Matt Hanson is a contributing editor at the Arts Fuse whose work has also appeared in American Interest, Baffler, Guardian, Millions, New Yorker, Smart Set, and elsewhere. A longtime resident of Boston, he now lives in New Orleans.

7 Comments

  1. Marius on July 2, 2021 at 10:25 pm

    “But you can’t help but wonder. Is this attempt at intimate self-exposure just another one of Burnham’s deft ricks of the trade? Why should we take him seriously when he drops the façade and starts acting real. Hasn’t he been self-consciously doling out façades all along?”

    If this is the case then what does sincerity look like for him? How can an artist as deeply mired in satire as Bo Burnham put anything forward without it being called superficial?
    And if this performance is as farcical as you seem to suggest doesn’t that make it more real and sincere than it otherwise might be? The jokes-man tries to reveal a part of himself but can’t move past his jokes sounds to me a more terrifyingly sincere self exposure than any alternative I can image.

    What would sincerity look like to you, if this is not it? How would Bo achieve what you are suggesting he fails at? Can you imagine a win state for him? If not, is that a failure of the performer or the audience?

    • Crusty Bonanza on July 13, 2021 at 3:29 am

      It’s the David Foster Wallace conundrum. How many layers of satire and irony are actually hiding something deeper, and how many real moments can we actually appreciate hiding behind the frailty of irony? Bo reminds me a lot of DFW- an individual smarter than his peers trying really hard to hide behind a thin veneer of jokes. I truly wish the best for Bo, I do think he’s both wildly intelligent and incredibly depressed, and comedy is relief.

    • Dave on July 18, 2021 at 1:09 pm

      See, this is where I think this reviewer loses the plot. Have yall seen/read Big Fish? Bo isn’t hiding himself behind his ironic performance, he IS the show. I think this is his best effort to put his mind onto paper, or film, and it hits.

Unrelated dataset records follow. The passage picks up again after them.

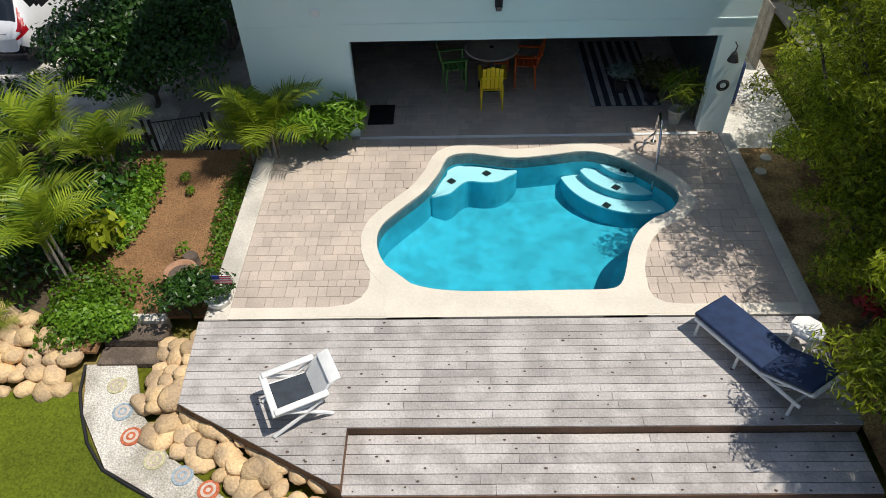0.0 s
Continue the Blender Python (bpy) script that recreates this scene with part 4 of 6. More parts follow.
lg = thing("sun_lounger", "white-framed sun lounger with a navy blue cushion on the deck", "lounger", at=pose(4.28, 6.42, P, 0, 0, 32.6))
for s in (-0.33, 0.33):
    part("side_rail", slab(s - 0.02, s + 0.02, -0.95, 0.95, 0.27, 0.34), WHITEP, lg)
for y in (-0.85, 0.1, 0.85):
    for s in (-0.33, 0.33):
        part("leg", tube([(s, y, 0), (s * 0.96, y, 0.3)], 0.024, 8), WHITEP, lg)
    part("crossbar", slab(-0.33, 0.33, y - 0.02, y + 0.02, 0.26, 0.30), WHITEP, lg)
for k in range(9):
    part("slat", box(-0.31, 0.31, -0.15 + k * 0.12, -0.06 + k * 0.12, 0.335, 0.35), WHITEP, lg)
mt = part("mattress", soft_box(-0.33, 0.33, -0.28, 0.98, 0.35, 0.42, 0.03, 2), NAVY, lg, "navy blue cushion", True)
bk = part("backrest", xf(soft_box(-0.33, 0.33, -0.78, 0.0, 0.0, 0.07, 0.03, 2), pose(0, -0.28, 0.355, -24)), NAVY, lg, "raised navy cushion", True)
part("backrest_frame", xf(join(slab(-0.35, -0.31, -0.8, 0, -0.05, -0.01), slab(0.31, 0.35, -0.8, 0, -0.05, -0.01), slab(-0.35, 0.35, -0.82, -0.78, -0.05, 0.02)), pose(0, -0.28, 0.355, -24)), WHITEP, lg)
for s in (-0.3, 0.3):
    part("prop", tube([(s, -0.75, 0.5), (s, -0.45, 0.27)], 0.015, 6), WHITEP, lg)
tb = thing("side_table", "small white octagonal plastic side table on the deck", "table", at=pose(5.05, 6.72, P))
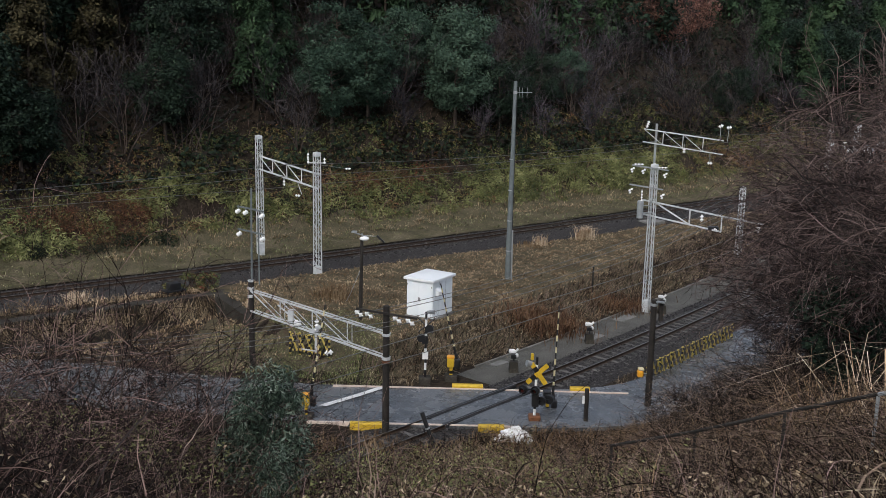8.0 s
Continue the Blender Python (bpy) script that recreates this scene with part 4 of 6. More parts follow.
    part("beacon", Shape().tube((-0.18, 0, 2.62), (-0.18, 0, 2.9), 0.07, n=8), M["yellow"], s2)

    # small amber lamp on a post beside the dark pole
    lamp = thing("marker_lamp", Matrix.Translation((9.02, 41.9, z)), "small amber lamp box clamped to the dark pole", "marker lamp")
    part("clamp", Shape().bar((-0.05, 0, 1.45), (0.3, 0.03, 1.45), 0.05, 0.05), M["dull_steel"], lamp)
    part("lamp_box", Shape().box(-0.28, -0.02, -0.14, 0.14, 1.3, 1.62, 0.05), M["amber"], lamp)
    part("lamp_lid", Shape().box(-0.25, 0.0, -0.15, 0.15, 1.62, 1.72, 0.03), M["yellow_pale"], lamp)

    # dark short post and leaning post
    p = thing("short_post", Matrix.Translation((6.25, 39.97, z)), "dark short steel post with a white plate", "post")
    part("shaft", Shape().tube((0, 0, -0.4), (0.0, 0, 1.38), 0.1, n=10), M["dark_pole"], p)
    part("plate", Shape().box(-0.2, -0.1, -0.12, -0.08, 0.75, 1.1), M["white"], p)
    lean = thing("leaning_post", Matrix.Translation((-0.1, 37.25, -1.3)), "dark steel post leaning beside the rails", "post")
    part("shaft", Shape().tube((0.1, 0, -0.2), (-0.62, 0.25, 1.72), 0.09, n=10), M["black"], lean)
    part("band", Shape().tube((-0.37, 0.16, 1.05), (-0.4, 0.17, 1.11), 0.1, n=10), M["dull_steel"], lean)

    # dwarf signals on concrete stubs along the lower line
    for x, y, hh in ((3.61, 46.69, 1.2), (8.06, 51.71, 1.25), (13.35, 58.0, 1.25)):
        d = thing("dwarf_signal", Matrix.Translation((x, y, -0.95)), "white hooded dwarf signal on a dark concrete stub", "dwarf signal", "dwarf signals")
        part("stub", Shape().loft([[Vector((sx * w, sy * w, zz)) for sx, sy in ((-1, -1), (1, -1), (1, 1), (-1, 1))] for zz, w in ((-0.2, 0.3), (0.62, 0.24))]), M["dark_concrete"], d)
        part("stem", Shape().tube((0, 0, 0.6), (0, 0, 1.0), 0.05, n=8), M["black"], d)
        part("hood", Shape().box(-0.32, 0.06, -0.13, 0.13, 1.1, 1.3, 0.05).box(0.06, 0.26, -0.1, 0.12, 0.86, 1.06, 0.05).bar((0.02, 0, 1.12), (0.24, 0, 1.34), 0.12, 0.1), M["white"], d, "white signal hood")
        part("lens_plate", Shape().box(-0.2, 0.12, -0.18, -0.13, 0.8, 1.05, 0.03), M["black"], d)
        d.scale = (0.82, 0.82, 0.9)
    # concrete slabs by the gutter
    for x, y, w, l2 in ((2.95, 47.9, 1.0, 0.5), (8.35, 52.8, 1.5, 0.8), (10.9, 56.8, 1.6, 0.7)):
        sl = part("concrete_slab", Shape().box(-w / 2, w / 2, -l2 / 2, l2 / 2, -0.12, 0.06, 0.02), M["concrete"])
        sl.matrix_world = Matrix.Translation((x, y, -0.95)) @ Matrix.Rotation(heading(NEAR, -3), 4, "Z")
        tagged(sl, "flat concrete slab beside the lower line", "slab", "concrete slabs")
    # gutter edge along the ditch, and gravel strip
    for i in range(22):
        s = -9.5 + i * 1.25
        k = part("gutter_edge", Shape().loft([[on_line(NEAR, ss, u, zz) for u, zz in ((-3.95, -0.5), (-3.95, -0.17), (-3.84, -0.17), (-3.84, -0.5))] for ss in (s, s + 1.23)]), M["concrete"])
        tagged(k, "weathered concrete gutter edge along the ditch", "gutter edge", "gutter edges", kind="structure")
    strip2 = part("track_side_path", Shape().loft([[on_line(NEAR, s, u, zz) for u, zz in ((-3.82, -0.24), (-3.0, -0.235), (-2.2, -0.23), (-1.55, -0.2), (-1.3, -0.21))] for s in np.arange(-11, 30, 1.5)], closed=False, caps=False), M["gravel"])
    tagged(strip2, "grey gravel path beside the lower line", "path", kind="structure")
    # thin dark post in the dead grass
    fp = thing("short_post", Matrix.Translation((9.5, 60.9, ground_z(9.5, 60.9))), "thin dark wooden post standing in dead grass", "post")
    part("shaft", Shape().tube((0, 0, -0.3), (0.03, 0, 1.7), 0.06, 0.05, n=8), M["dark_pole"], fp)
    # crumpled white bag in the brush
    bag = Shape()
    rng = random.Random(4)
    rings = []
    for k in range(6):
        a = k / 5
        rings.append([Vector((3.15 + 0.85 * math.cos(x) * (1 - 0.6 * a) * rng.uniform(0.5, 1.3), 38.2 + 0.5 * math.sin(x) * (1 - 0.6 * a) * rng.uniform(0.5, 1.3), -0.95 + 0.45 * a + rng.uniform(-0.12, 0.12))) for x in [2 * math.pi * i / 14 for i in range(14)]])
    tagged(part("rubble_bag", bag.loft(rings), M["white"]), "crumpled white plastic sheet lying in the brush", "plastic sheet")


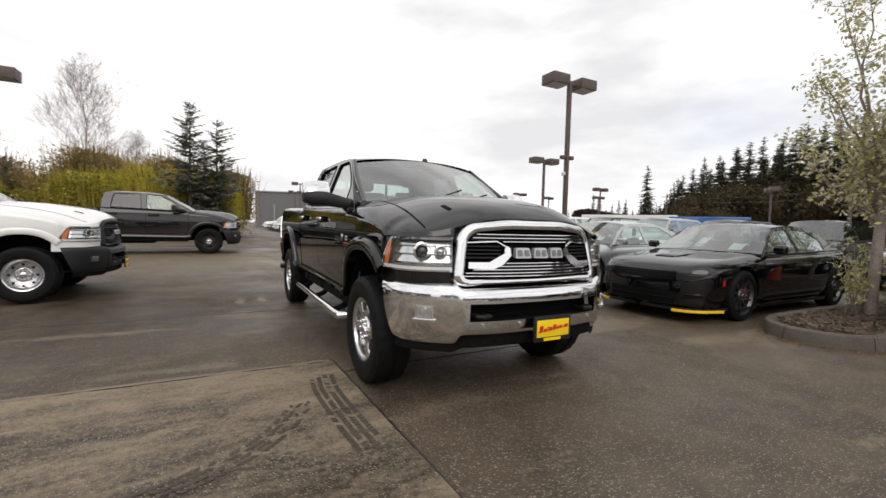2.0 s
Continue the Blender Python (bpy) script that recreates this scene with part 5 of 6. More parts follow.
# ---- the lot ----
def ground_material(name, dust_bias, dust_color, wet=0.5, gain=1.0, soft=0.075, cover=0.80, darkened=None, spots=()):
    """Old asphalt: dark binder, pale stone chips, brown stains, dried dust in drifts, wetter places, a darker stretch
    with less sheen.
    """
    m = bpy.data.materials.new(name)
    m.use_nodes = True
    n, l = m.node_tree.nodes, m.node_tree.links
    b = n["Principled BSDF"]
    t = n.new("ShaderNodeTexCoord")

    def noise_at(scale, detail=5, rough=0.55, stretch=None, distort=0.0):
        x = n.new("ShaderNodeTexNoise")
        x.inputs["Scale"].default_value, x.inputs["Detail"].default_value, x.inputs["Roughness"].default_value, x.inputs["Distortion"].default_value = scale, detail, rough, distort
        if stretch:
            mp2 = n.new("ShaderNodeMapping")
            mp2.inputs["Scale"].default_value = stretch
            mp2.inputs["Rotation"].default_value = (0, 0, 0.3)
            l.new(t.outputs["Object"], mp2.inputs["Vector"])
            l.new(mp2.outputs["Vector"], x.inputs["Vector"])
        else:
            l.new(t.outputs["Object"], x.inputs["Vector"])
        return x.outputs["Fac"]

    def ramp(src, p0, p1, c0=(0, 0, 0, 1), c1=(1, 1, 1, 1)):
        r = n.new("ShaderNodeValToRGB")
        r.color_ramp.elements[0].position, r.color_ramp.elements[0].color = p0, c0
        r.color_ramp.elements[1].position, r.color_ramp.elements[1].color = p1, c1
        l.new(src, r.inputs["Fac"])
        return r.outputs["Color"]

    def mix(fac, a, c, mode="MIX"):
        x = n.new("ShaderNodeMix")
        x.data_type, x.blend_type = "RGBA", mode
        for k, v in (("Factor", fac), ("A", a), ("B", c)):
            if isinstance(v, (int, float)):
                x.inputs[k].default_value = v
            elif isinstance(v, tuple):
                x.inputs[k].default_value = (*v, 1)
            else:
                l.new(v, x.inputs[k])
        return x.outputs["Result"]
    tone = lambda *c: tuple(k * gain for k in c)
    base = mix(ramp(noise_at(0.45, 6), 0.38, 0.62), tone(0.029, 0.0215, 0.0146), tone(0.080, 0.058, 0.0375))
    base = mix(ramp(noise_at(3.0, 6), 0.40, 0.70), base, tone(0.092, 0.067, 0.043))
    v = n.new("ShaderNodeTexVoronoi")                  # stone chips
    v.inputs["Scale"].default_value = 105.0
    l.new(t.outputs["Object"], v.inputs["Vector"])
    sep = n.new("ShaderNodeSeparateColor")
    l.new(v.outputs["Color"], sep.inputs[0])
    chip = mix(1.0, ramp(v.outputs["Distance"], 0.30, 0.42, (1, 1, 1, 1), (0, 0, 0, 1)), ramp(sep.outputs[0], 0.58, 0.80), "MULTIPLY")
    chip_col = mix(sep.outputs[1], (0.12, 0.10, 0.08), (0.42, 0.37, 0.31))
    base = mix(chip, base, chip_col)
    v2 = n.new("ShaderNodeTexVoronoi")                 # sparse larger pale stones
    v2.inputs["Scale"].default_value = 58.0
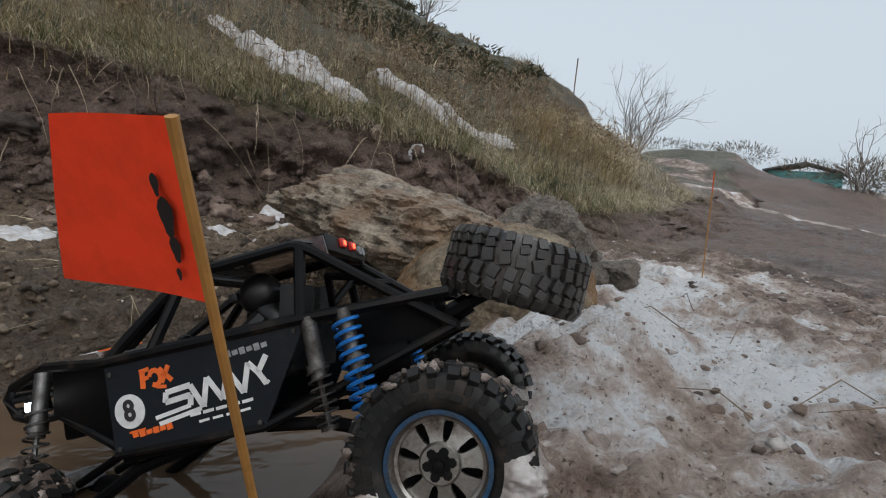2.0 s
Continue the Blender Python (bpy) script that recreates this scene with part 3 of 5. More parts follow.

  2. Inside Bo Burnham – Caffeine & Philosophy on July 10, 2021 at 11:39 pm

    […] I think this review might deviate from others — such as those of Slate, Vanity Fair, and Arts Fuse — which seem compelled to criticize Inside, mostly by accusing it of (of all things) […]

  3. Sara on July 13, 2021 at 3:49 am

    I bet you’re fun at parties.
    If he fully delved into his own psyche and laid himself bare for the audience, it would both undercut his message and more than likely send the entire special spiralling into existential horror instead of remaining a comedy. It is almost that, regardless.
    You, nor I, nor anyone else, have a right to more than he is willing to share. He’s a person, not just a character, and in trying to call him out for being less than authentic you’ve reduced him to something entirely false. It smacks of parasocial entitlement.

  4. Huw Swanborough on July 16, 2021 at 4:24 am

    ” But that doesn’t absolve him from engaging the question raised by the issue of excessive self-consciousness, especially nowadays.”

    I’m not fully clear on why this needs absolution? I forget the name of the technique, but this reads a little like headlines in the early 2000s when the red tops would state “John Doe yet to deny Y!” – The headline is true, they haven’t denied it…. but deliberately omitted is the assertion that a) they did Y and b) That Y is bad. But the wording invites the reader to fill the gaps because one must only deny (or get absolution) from something bad they did.
    If engaging with the idea that excessive self-consciousness is bad, it’s somewhat of an oroborous. One can only know self-consciousness is bad if one is self-conscious….but doing so is bad?

    Overall, I read that generally it felt like these are things that should have been said, but that the action of saying was itself wrong?

    Is that not the artistic critique version of “there is a right way to do new things”?